◆ Your instructions ◆
No images are to be carried over; print all other material exactly as it stands.

-------- Dataset extract --------

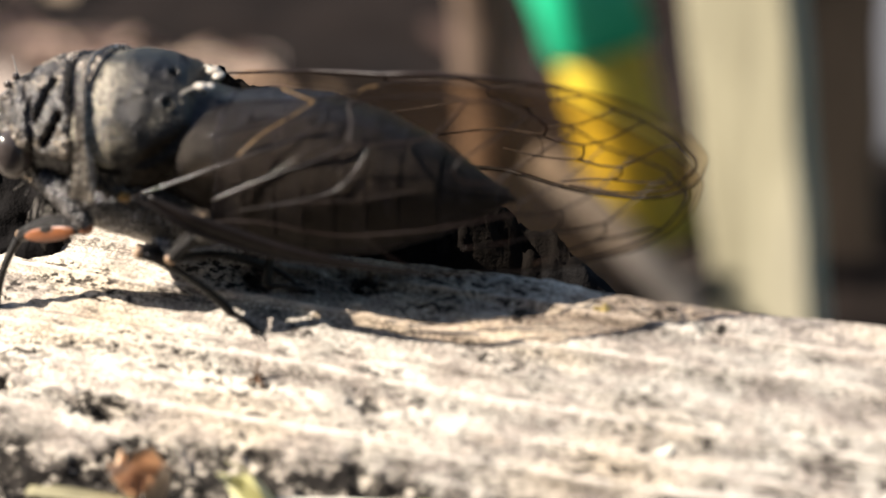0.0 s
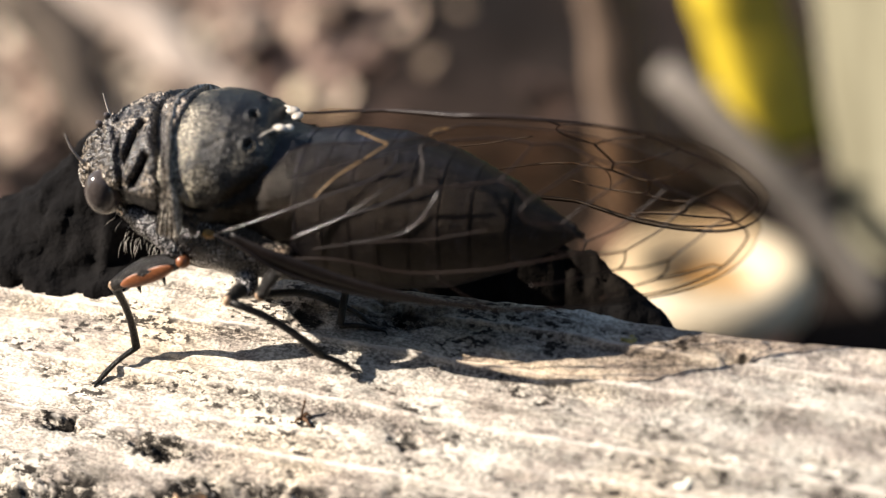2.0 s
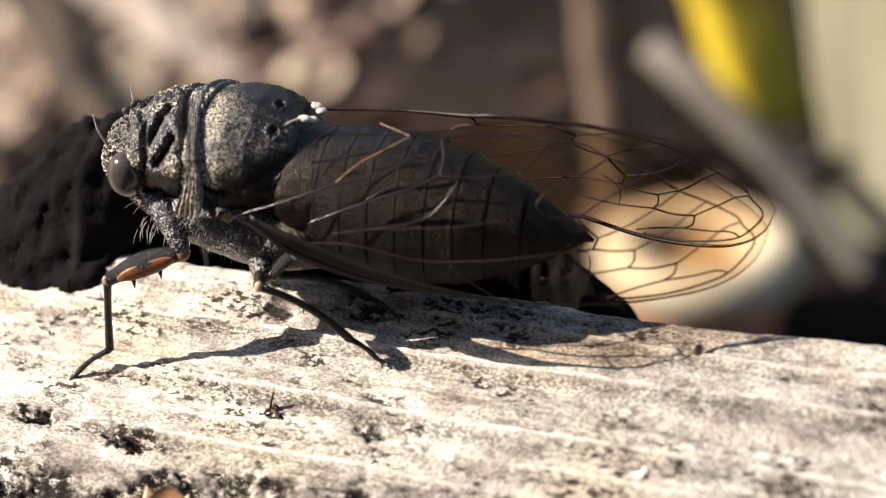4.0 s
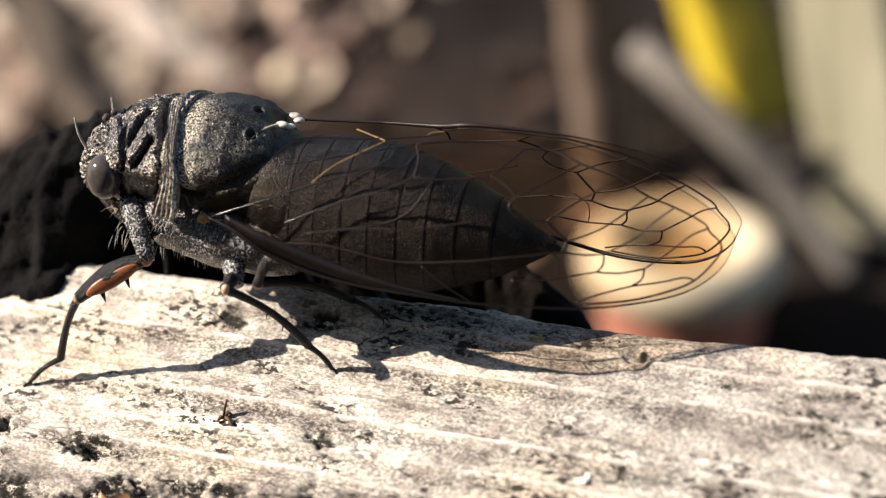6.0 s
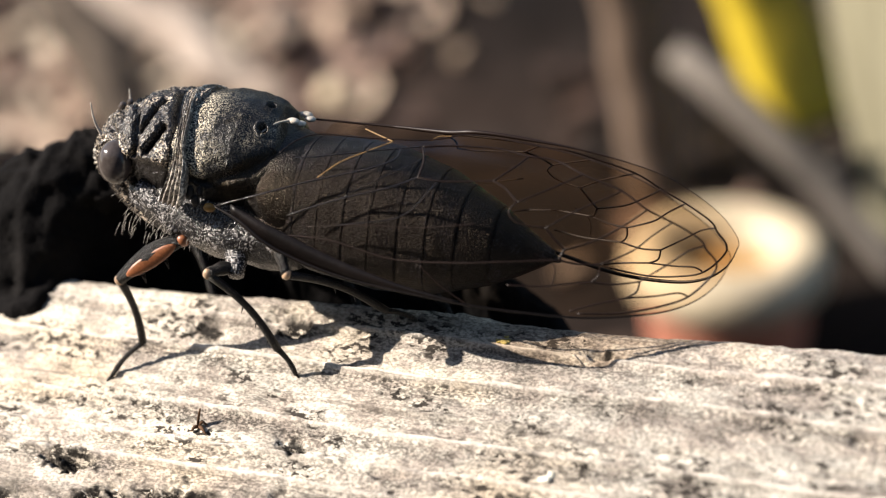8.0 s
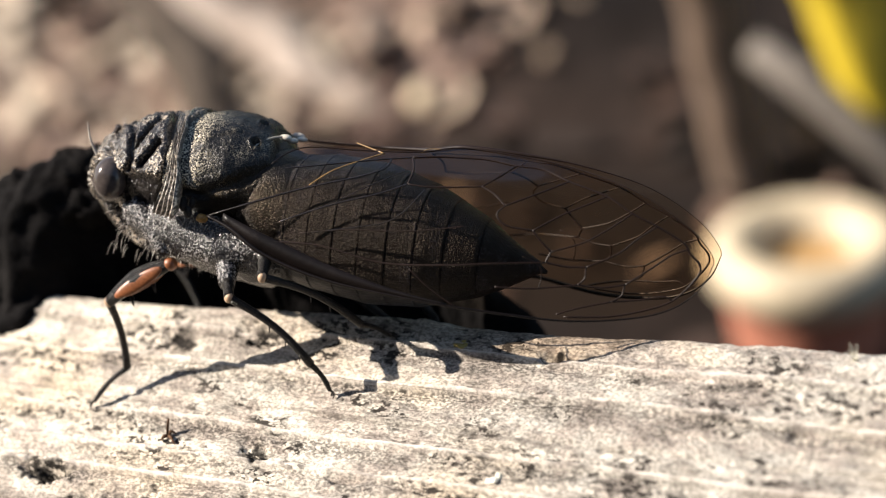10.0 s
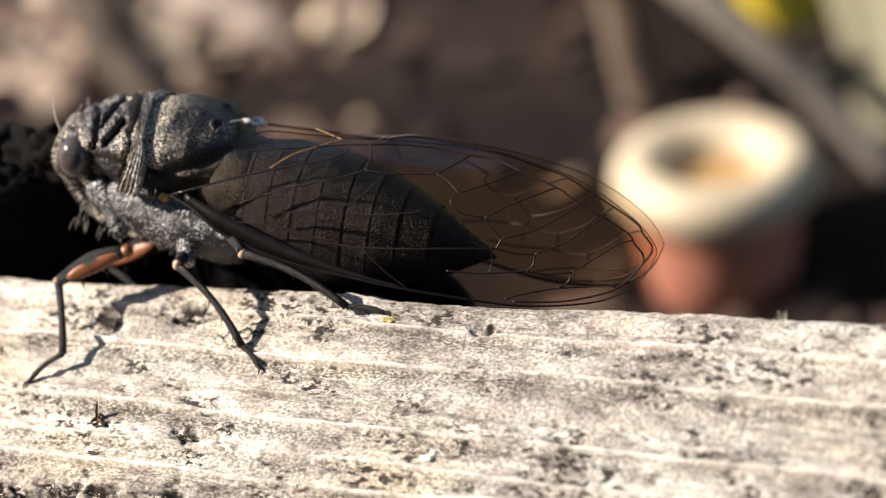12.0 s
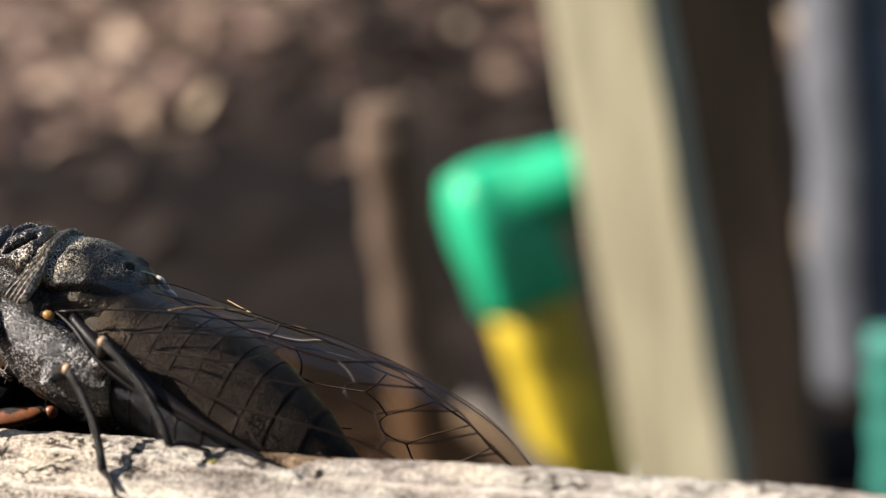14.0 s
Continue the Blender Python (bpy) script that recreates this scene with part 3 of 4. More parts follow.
# ---- cicada ----
BODY = [
    (0, -11.71, 7.19, 13.13, -1.0, 0.4, 6.9),
    (0.5, -11.27, 7.08, 13.14, -1.5, -0.2, 7.3),
    (1, -10.53, 6.97, 13.43, -2.4, 0.1, 7.7),
    (1.5, -9.78, 7.45, 14.18, -2.4, 1.1, 7.0),
    (2, -9.14, 7.38, 14.46, -3.0, 2.1, 6.9),
    (2.5, -8.56, 7.74, 14.55, -3.7, 2.8, 6.8),
    (2.7, -8.40, 7.84, 14.60, -4.2, 3.4, 6.9),
    (5, -5.52, 10.80, 14.03, -16.0, 5.2, 6.2),
    (5.5, -5.49, 10.97, 14.21, -17.0, 5.8, 6.4),
    (6, -5.35, 10.42, 14.20, -16.9, 4.9, 6.8),
    (6.5, -4.96, 11.09, 14.14, -16.7, 5.2, 5.7),
    (7, -4.40, 12.17, 14.27, -18.4, 6.9, 4.4),
    (7.5, -3.89, 12.75, 14.40, -19.8, 7.5, 3.2),
    (8, -2.99, 12.38, 14.78, -20.7, 9.2, 4.7),
    (8.2, -2.90, 12.40, 14.78, -20.5, 9.1, 4.9),
    (10.5, -0.78, 13.60, 13.87, -30.3, 12.0, 7.8),
    (11, -0.51, 14.49, 13.51, -30.4, 12.8, 7.4),
    (11.5, -0.41, 15.64, 12.82, -31.2, 13.5, 6.6),
    (12, -1.82, 17.81, 10.81, -32.1, 12.8, 5.3),
    (12.5, -1.23, 19.00, 9.57, -34.7, 10.8, 3.1),
    (13, 0.48, 19.16, 9.79, -41.1, 13.4, -0.3),
    (13.5, 1.42, 19.55, 9.77, -45.5, 14.6, -3.2),
    (14, 2.66, 20.27, 9.23, -45.3, 16.7, -5.2),
]


def cuticle(name, dark, pale, amount, scale, rough=0.35, spec=0.4, bumps=0.8, lo=0.42, hi=0.60, cut=0.54, rows=False):
    """Black shell with fine pale down, thicker where the shell's down value says so."""
    m, nt, b = material(name, rough, 0, spec)
    fine = noise_node(nt, scale * 7, 2, 0.6)
    grain = noise_node(nt, scale * 3, 4, 0.7)
    patch = noise_node(nt, scale * 0.5, 3, 0.6)
    at = nt.nodes.new("ShaderNodeAttribute")
    at.attribute_name = "down"
    f = nt.nodes.new("ShaderNodeMath")
    f.operation = "MULTIPLY"
    nt.links.new(ramp(nt, fine, [(cut, (0, 0, 0)), (cut + 0.06, (1, 1, 1))]), f.inputs[0])
    nt.links.new(ramp(nt, patch, [(lo, (0.1 * amount,) * 3), (hi, (amount,) * 3)]), f.inputs[1])
    g = nt.nodes.new("ShaderNodeMath")
    g.operation = "MULTIPLY"
    if rows:
        h = nt.nodes.new("ShaderNodeMath")
        h.operation = "MULTIPLY"
        nt.links.new(f.outputs[0], h.inputs[0])
        nt.links.new(ramp(nt, noise_node(nt, 620, 2, 0.5, (2.4, 0.25, 0.25)), [(0.45, (0.15, 0.15, 0.15)), (0.6, (1, 1, 1))]), h.inputs[1])
        f = h
    nt.links.new(f.outputs[0], g.inputs[0])
    nt.links.new(at.outputs["Fac"], g.inputs[1])
    nt.links.new(mix(nt, g.outputs[0], dark, pale), b.inputs["Base Color"])
    bump(nt, b, mix(nt, 0.5, fine, grain), bumps, 0.0002)
    return m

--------

◆ Result of the exercise ◆
0.0 s
2.0 s
4.0 s
6.0 s
8.0 s
10.0 s
12.0 s
14.0 s
Continue the Blender Python (bpy) script that recreates this scene with part 3 of 4. More parts follow.
# ---- cicada ----
BODY = [
    (0, -11.71, 7.19, 13.13, -1.0, 0.4, 6.9),
    (0.5, -11.27, 7.08, 13.14, -1.5, -0.2, 7.3),
    (1, -10.53, 6.97, 13.43, -2.4, 0.1, 7.7),
    (1.5, -9.78, 7.45, 14.18, -2.4, 1.1, 7.0),
    (2, -9.14, 7.38, 14.46, -3.0, 2.1, 6.9),
    (2.5, -8.56, 7.74, 14.55, -3.7, 2.8, 6.8),
    (2.7, -8.40, 7.84, 14.60, -4.2, 3.4, 6.9),
    (5, -5.52, 10.80, 14.03, -16.0, 5.2, 6.2),
    (5.5, -5.49, 10.97, 14.21, -17.0, 5.8, 6.4),
    (6, -5.35, 10.42, 14.20, -16.9, 4.9, 6.8),
    (6.5, -4.96, 11.09, 14.14, -16.7, 5.2, 5.7),
    (7, -4.40, 12.17, 14.27, -18.4, 6.9, 4.4),
    (7.5, -3.89, 12.75, 14.40, -19.8, 7.5, 3.2),
    (8, -2.99, 12.38, 14.78, -20.7, 9.2, 4.7),
    (8.2, -2.90, 12.40, 14.78, -20.5, 9.1, 4.9),
    (10.5, -0.78, 13.60, 13.87, -30.3, 12.0, 7.8),
    (11, -0.51, 14.49, 13.51, -30.4, 12.8, 7.4),
    (11.5, -0.41, 15.64, 12.82, -31.2, 13.5, 6.6),
    (12, -1.82, 17.81, 10.81, -32.1, 12.8, 5.3),
    (12.5, -1.23, 19.00, 9.57, -34.7, 10.8, 3.1),
    (13, 0.48, 19.16, 9.79, -41.1, 13.4, -0.3),
    (13.5, 1.42, 19.55, 9.77, -45.5, 14.6, -3.2),
    (14, 2.66, 20.27, 9.23, -45.3, 16.7, -5.2),
]


def cuticle(name, dark, pale, amount, scale, rough=0.35, spec=0.4, bumps=0.8, lo=0.42, hi=0.60, cut=0.54, rows=False):
    """Black shell with fine pale down, thicker where the shell's down value says so."""
    m, nt, b = material(name, rough, 0, spec)
    fine = noise_node(nt, scale * 7, 2, 0.6)
    grain = noise_node(nt, scale * 3, 4, 0.7)
    patch = noise_node(nt, scale * 0.5, 3, 0.6)
    at = nt.nodes.new("ShaderNodeAttribute")
    at.attribute_name = "down"
    f = nt.nodes.new("ShaderNodeMath")
    f.operation = "MULTIPLY"
    nt.links.new(ramp(nt, fine, [(cut, (0, 0, 0)), (cut + 0.06, (1, 1, 1))]), f.inputs[0])
    nt.links.new(ramp(nt, patch, [(lo, (0.1 * amount,) * 3), (hi, (amount,) * 3)]), f.inputs[1])
    g = nt.nodes.new("ShaderNodeMath")
    g.operation = "MULTIPLY"
    if rows:
        h = nt.nodes.new("ShaderNodeMath")
        h.operation = "MULTIPLY"
        nt.links.new(f.outputs[0], h.inputs[0])
        nt.links.new(ramp(nt, noise_node(nt, 620, 2, 0.5, (2.4, 0.25, 0.25)), [(0.45, (0.15, 0.15, 0.15)), (0.6, (1, 1, 1))]), h.inputs[1])
        f = h
    nt.links.new(f.outputs[0], g.inputs[0])
    nt.links.new(at.outputs["Fac"], g.inputs[1])
    nt.links.new(mix(nt, g.outputs[0], dark, pale), b.inputs["Base Color"])
    bump(nt, b, mix(nt, 0.5, fine, grain), bumps, 0.0002)
    return m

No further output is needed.